To: Bilow who wrote (749348)10/25/2013 11:48:19 AM
From: tejek  Respond to of 1573889
 
Hi tejek; So you and Mother Jones are claiming that the warning about privacy was just a comment? That's even more damning than it being in active code.

Huh? What are you talking about? I was talking about the ACA?



To: Bilow who wrote (749348)10/25/2013 8:11:04 PM
From: Tenchusatsu  Read Replies (1) | Respond to of 1573889
 
Carl and SilentZ, there are two schools of thought with regard to removing legacy code.

One is to comment it out, because you won't know in the short term exactly how your changes will affect anyone else. Therefore if you need to restore the code that you removed, it's as easy as uncommenting it.

The other is to just delete it and rely on whatever revision control system you have to save the old code. If you or someone else wants to restore the old code, you use the system and run a "diff" on the versions.

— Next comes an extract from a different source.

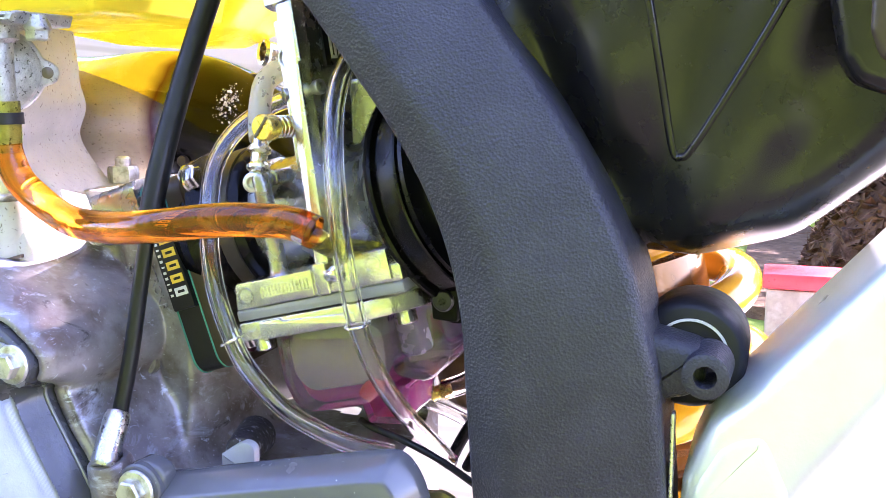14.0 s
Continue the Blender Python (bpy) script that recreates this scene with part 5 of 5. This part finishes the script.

The latter method leads to cleaner, easier to read code, but it can be hard to tell at a glance what was removed. The former method will leave all that old code in the file so that you or future editors of that file can see right there how things used to be done.

As to that warning in the code, it's relatively benign, but it's kind of odd that someone put that statement in there in the first place. I mean, it's one thing to neglect reasonable privacy safeguards, but it's another when someone flat out intended on not implementing them in the first place.